Na famosa – e merecidamente alçada a clássico do gênero aqui no Brasil – “Diário de Um Detento”, realizada em parceria com o ex-detento Jocenir (que escrevia poesias na cadeia), Mano Brown não apenas versa sobre o massacre do Carandiru como expõe de forma clara o que se vive dentro de uma prisão e, principalmente, como as pessoas enxergam quem lá está. Da mesma maneira, porém sob a perspectiva do gueto, “Periferia é Periferia” expõe que independente do lugar que se vive a vida na favela é a mesma em qualquer lugar e, consequentemente, quem é de fora enxerga as pessoas que lá moram da mesma maneira: sempre negativa.

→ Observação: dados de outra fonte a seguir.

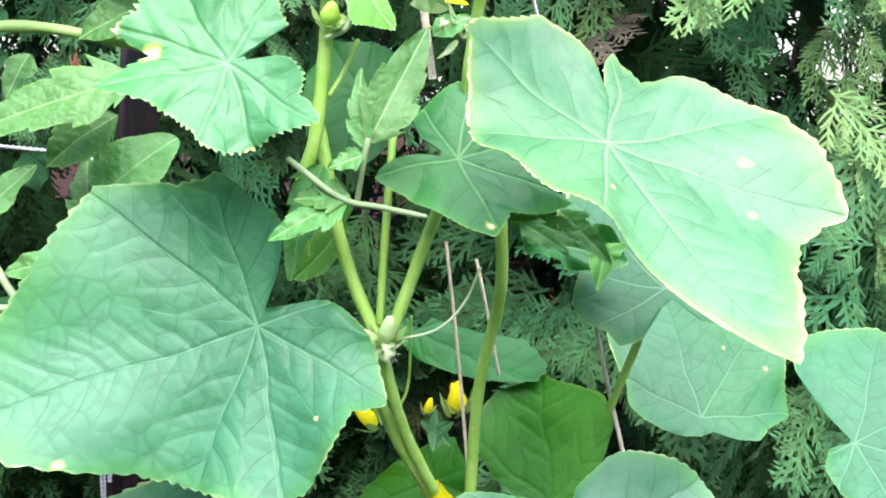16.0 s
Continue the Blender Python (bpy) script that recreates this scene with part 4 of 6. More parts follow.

Um contraponto interessante a tônica pesada e triste do álbum fica na engraçada “Em Qual Mentira Vou Acreditar?”, esta com Edi Rock e Ice Blue, em que os rappers discursam sobre uma noite de diversão em que tudo acaba errado e que, mesmo assim, não deixa de versas sobre temas como violência policial e racismo. Porém, todo o clima lúgubre que permeia o trabalho volta na fantástica “Mágico de Oz”, em que o citado Edi Rock versa sobre como o descaso às crianças da periferia é algo determinante para que entrem na vida do crime e se viciem em drogas desde jovens, uma vez que não há apoio e bons exemplos à tona quando se encontram “largadas” por aí. Um soco no estômago legítimo, principalmente dos falsos moralistas que vira e mexem vem discusar de forma reacionária e burra sobre “proteger nossas crianças”. A quem e ao que eles querem proteger, afinal?

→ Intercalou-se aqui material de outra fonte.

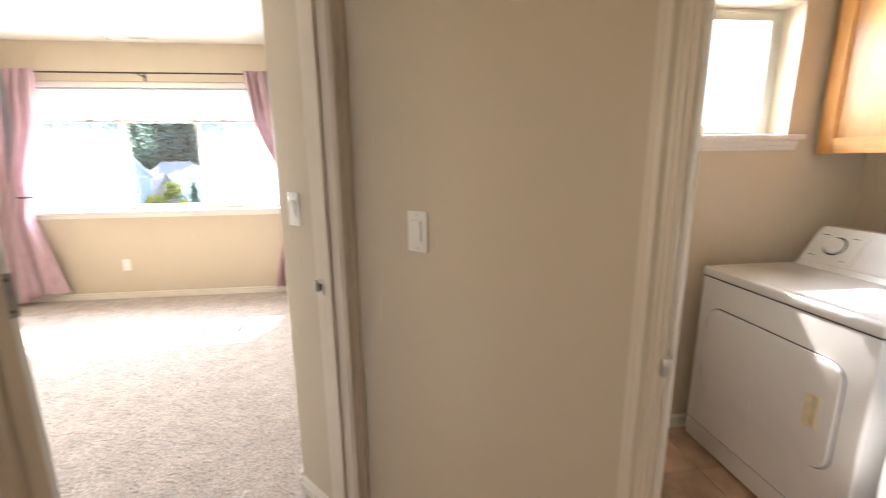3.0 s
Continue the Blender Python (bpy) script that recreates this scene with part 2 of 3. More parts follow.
def mesh_of(name, bm, material, smooth=False):
    bmesh.ops.recalc_face_normals(bm, faces=bm.faces[:])
    me = bpy.data.meshes.new(name)
    bm.to_mesh(me)
    bm.free()
    me.materials.append(material)
    if smooth:
        me.shade_smooth()
        me.set_sharp_from_angle(angle=radians(35))
    return me


def part(name, bm, material, parent, label="", smooth=True, m=None):
    ob = new(name, mesh_of(name, bm, material, smooth))
    ob.parent = parent
    if m is not None:
        ob.matrix_local = m
    return tagged(ob, label)


def thing(name, label, category, m=ID, group="", kind=""):
    ob = new(name)
    ob.empty_display_size = 0.1
    ob.matrix_world = m
    return tagged(ob, label, category, group, kind)


def structure(name, bm, material, label, category="", m=ID, smooth=True):
    ob = new(name, mesh_of(name, bm, material, smooth))
    ob.matrix_world = m
    return tagged(ob, label, category or name.split("_")[0], kind="structure")


B = bmesh.new
TOP = 2.44

# ---------------------------------------------------------------- walls, floors, ceilings
bm = B()
for a in ((-4.66, -3.85, 0, TOP), (-1.47, -0.87, 0, TOP), (-3.85, -1.47, 0, 0.872), (-3.85, -1.47, 2.10, TOP)):
    box(bm, -3.98, -3.80, *a)
structure("wall_west", bm, WALL, "beige painted bedroom wall round the wide window", "wall")
structure("wall_south", box(B(), -3.98, -0.72, -4.66, -4.51, 0, TOP), WALL, "plain beige painted bedroom side wall", "wall")
structure("wall_east", prism(B(), [(-0.85, -4.51), (-0.72, -4.51), (-0.72, -2.27), (1.3, -2.27), (1.3, -2.153), (-0.85, -2.153)], 0, TOP, (5,), 0.02),
          WALL, "beige wall with a rounded corner at the bedroom entry", "wall")
structure("wall_north", prism(B(), [(-3.98, -0.869), (-0.925, -0.852), (-0.752, -0.701), (-0.83, -0.59), (-1.02, -0.74), (-3.98, -0.74)], 0, TOP, (1,), 0.02),
          WALL, "beige bedroom wall turning into the entry", "wall")
bm = B()
box(bm, -1.02, -0.89, 0.052, 0.205, 0, TOP)
box(bm, -0.945, -0.835, -2.3, -0.736, 0, TOP)
box(bm, -1.0, -0.89, -0.736, 0.052, 2.05, TOP)
structure("wall_bedroom_door", bm, WALL, "beige hall wall with the bedroom doorway", "wall", DIAG)
bm = B()
box(bm, -0.89, 0.022, 0.085, 0.205, 0, TOP)
box(bm, 0.818, 2.12, 0.140, 0.205, 0, TOP)
box(bm, 0.022, 0.818, 0.085, 0.205, 2.05, TOP)
structure("wall_laundry_door", bm, WALL, "tan hall wall with the laundry doorway", "wall", DIAG)
structure("wall_hall_stub", box(B(), -0.835, -0.42, -1.0, -0.88, 0, TOP, 0.012), WALL, "short tan hall wall beside the bedroom door", "wall", DIAG)
structure("wall_hall_east", box(B(), 2.0, 2.12, -2.3, 0.085, 0, TOP), WALL, "plain tan hall end wall", "wall", DIAG)
# unseen wall; its opening is added to let the fill light in
bm = B()
for a in ((-0.89, -0.3, -2.3, -2.2, 0, TOP), (0.15, 2.0, -2.3, -2.2, 0, TOP), (-0.3, 0.15, -2.3, -2.2, 0, 0.9), (-0.3, 0.15, -2.3, -2.2, 1.9, TOP)):
    box(bm, *a)
structure("wall_hall_south", bm, WALL, "unseen tan hall wall with an opening added for fill light", "wall", DIAG)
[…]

Além de um agradecimento (como de praxe na maioria dos álbuns do grupo), Mano Brown faz uma narrativa sobre a própria vida na sensacional “Fórmula Mágica da Paz”, que soa também como uma reflexão sobre tudo o que foi dito até aqui. Não havia melhor maneira de fechar um trabalho tão sólido. Vale destacar, além das letras impecáveis, as bases construídas por KL Jay. Além de saber programar muito bem a bateria, o DJ escolheu a dedo os ótimos samples que apareceram no álbum. E as músicas, mesmo que longas, não soam enjoativas e isso dá ainda mais credibilidade ao trabalho de todo o conjunto.

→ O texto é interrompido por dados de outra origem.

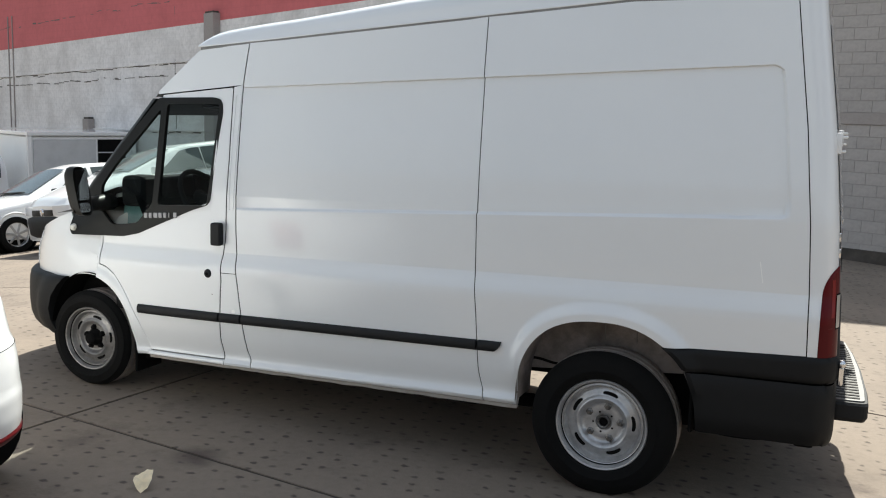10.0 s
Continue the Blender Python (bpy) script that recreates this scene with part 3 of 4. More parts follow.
def build_cabin():
    part("cab_floor", boxed((-2.7, 0.1, 0.5), (-2.0, W - 0.1, 0.56)), CABIN, van, shear=RAKE)
    part("bulkhead", boxed((-2.08, 0.22, 0.5), (-2.05, W - 0.22, 2.05)), CABIN, van, shear=RAKE)
    part("headliner", boxed((-2.6, 0.2, 1.87), (-2.06, W - 0.2, 1.9), 0.01), CABIN, van, shear=RAKE)
    dash = grid([[(x, y, z) for y in (0.09, 0.12, 0.5, 0.9, 1.3, W - 0.12, W - 0.09)] for x, z in
                 ((-3.22, 1.17), (-3.08, 1.27), (-2.92, 1.32), (-2.8, 1.28), (-2.74, 1.15), (-2.78, 0.9), (-2.95, 0.56))])
    bmesh.ops.recalc_face_normals(dash, faces=dash.faces[:])
    part("dashboard", dash, CABIN, van, "dark dashboard", shear=RAKE)
    part("instrument_hood", boxed((-2.92, 0.32, 1.24), (-2.74, 0.74, 1.37), 0.03, 3), CABIN, van, shear=RAKE)
    part("dash_end", boxed((-2.95, 0.13, 1.2), (-2.77, 0.3, 1.385), 0.05, 3), CABIN, van, shear=RAKE)
    part("door_card", boxed((-2.95, 0.085, 0.6), (-2.2, 0.11, 1.08), 0.01), CABIN, van, shear=RAKE)
    part("door_card", boxed((-2.95, W - 0.11, 0.6), (-2.2, W - 0.085, 1.2), 0.01), CABIN, van, shear=RAKE)
    # steering wheel
    bm = bmesh.new()
    ring, tube = 0.185, 0.016
    rows = []
    for i in range(40):
        a = 2 * math.pi * i / 40
        rows.append([((ring + tube * math.cos(b)) * math.cos(a), (ring + tube * math.cos(b)) * math.sin(a), tube * math.sin(b)) for b in [2 * math.pi * j / 8 for j in range(8)]])
    rows.append(rows[0])
    bm.free()
    bm = grid(rows, closed=True)
    for a in (0.3, 2.84, 4.71):
        c, s = math.cos(a), math.sin(a)
        r = bmesh.ops.create_cube(bm, size=1.0)
        for v in r["verts"]:
            p = Vector((v.co.x * 0.17 + 0.09, v.co.y * 0.03, v.co.z * 0.012 - 0.02))
            v.co = Vector((c * p.x - s * p.y, s * p.x + c * p.y, p.z))
    r = bmesh.ops.create_uvsphere(bm, u_segments=16, v_segments=8, radius=0.065)
    for v in r["verts"]:
        v.co.z = v.co.z * 0.5 - 0.015
    bmesh.ops.transform(bm, matrix=pose(-2.64, 0.52, 1.235, 0, 58, 0), verts=bm.verts[:])
    part("steering_wheel", bm, CABIN, van, "black steering wheel", shear=RAKE)
    for y in (0.28, 1.05):
        seat = thing("seat", "", "")
        seat.parent = van
        part("cushion", boxed((-2.62, y, 0.72), (-2.16, y + 0.5, 0.9), 0.05, 3), CLOTH, seat, shear=RAKE)
        b = boxed((-2.22, y, 0.86), (-2.1, y + 0.5, 1.42), 0.05, 3)
        part("backrest", b, CLOTH, seat, shear=RAKE)
        part("headrest", boxed((-2.19, y + 0.12, 1.42), (-2.1, y + 0.38, 1.6), 0.035, 3), CLOTH, seat, shear=RAKE)
    part("sun_visor", boxed((-2.48, 0.3, 1.775), (-2.22, 0.33, 1.87), 0.01), CABIN, van, "dark sun visor", shear=RAKE)


def build_mirror(mirror):
    put = dict(shear=RAKE, mirror=mirror)
    m = thing("door_mirror", "", "")
    m.parent = van
    # rounded, slightly tapering housing, open towards the rear
    rows = []
    for x, k in ((-2.985, 0.93), (-2.982, 0.985), (-2.995, 1.0), (-3.02, 1.0), (-3.04, 0.95), (-3.056, 0.82), (-3.066, 0.55), (-3.068, 0.1)):
        row = []
        for i in range(32):
            a = 2 * math.pi * i / 32
            c, q = math.cos(a), math.sin(a)
            u, v = math.copysign(abs(c) ** 0.55, c), math.copysign(abs(q) ** 0.55, q)
            row.append((x - 0.02 * (v * k), -0.126 + 0.056 * k * u - 0.012 * v * k, 1.305 + 0.14 * k * v))
        rows.append(row)
    sh = grid(rows, closed=True)
    sh.faces.new([sh.verts.new(p) for p in rows[-1]])
    bmesh.ops.remove_doubles(sh, verts=sh.verts[:], dist=0.0003)
    bmesh.ops.recalc_face_normals(sh, faces=sh.faces[:])
    part("housing", sh, TRIM, m, "black mirror housing", **put)
    def pane_at(z0, z1, y0, y1):
        loop = rounded([(y0, z0), (y1, z0), (y1, z1), (y0, z1)], 0.02)
        bm = bmesh.new()
        bm.faces.new([bm.verts.new((-2.994 - 0.02 * (z - 1.305) / 0.14 + 0.27 * (y + 0.13), y, z)) for y, z in loop])
        bmesh.ops.solidify(bm, geom=bm.faces[:], thickness=0.004)
        return bm
    part("mirror_glass", pane_at(1.255, 1.425, -0.175, -0.081), MIRRORGLASS, m, "silvered mirror glass", **put)
    part("wide_glass", pane_at(1.185, 1.24, -0.16, -0.084), MIRRORGLASS, m, **put)
    part("mirror_back", boxed((-3.02, -0.17, 1.18), (-3.0, -0.08, 1.43), 0.01, 1), DARK, m, **put)
    part("mirror_arm", turned([(0.0, -0.11), (0.035, -0.1), (0.045, -0.06), (0.042, 0.0), (0.05, 0.06), (0.05, 0.12)], 20, (-3.02, 0.02, 1.225)), TRIM, m, "black ball mirror arm", **put)
    part("side_repeater", turned([(0, -0.012), (0.014, -0.01), (0.02, -0.002), (0.022, 0.01)], 20, (-3.225, 0.045, 1.072)), AMBER, m, "round pale indicator lens", **put)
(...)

O rap nacional após esse disco ganhou outra face, com muita gente passando a apostar num modelo de lançamento independente e obtendo sucesso (vide o Emicida, que inclusive evoluiu essa proposta). A crítica passou a levar a sério o gênero, percebendo que dentro de toda a brutalidade discorrida nas letras havia um verniz poético certeiro de grande valia. E o Racionais, principalmente, passou a ser motivo de estudo, clamor e apreciação por uma geração de jovens que buscava respostas sobre o porquê de tanto sofrimento no cotidiano e também por aqueles que nada tem a ver com isso.
Se você tem preconceito com o gênero, deixe-o de lado e aprecie o conteúdo deste disco. Garanto que se você tiver uns neurônios sobrando e saber usá-los bem tirará boas lições e reflexões de toda a mensagem passada por Mano Brown e seus asseclas.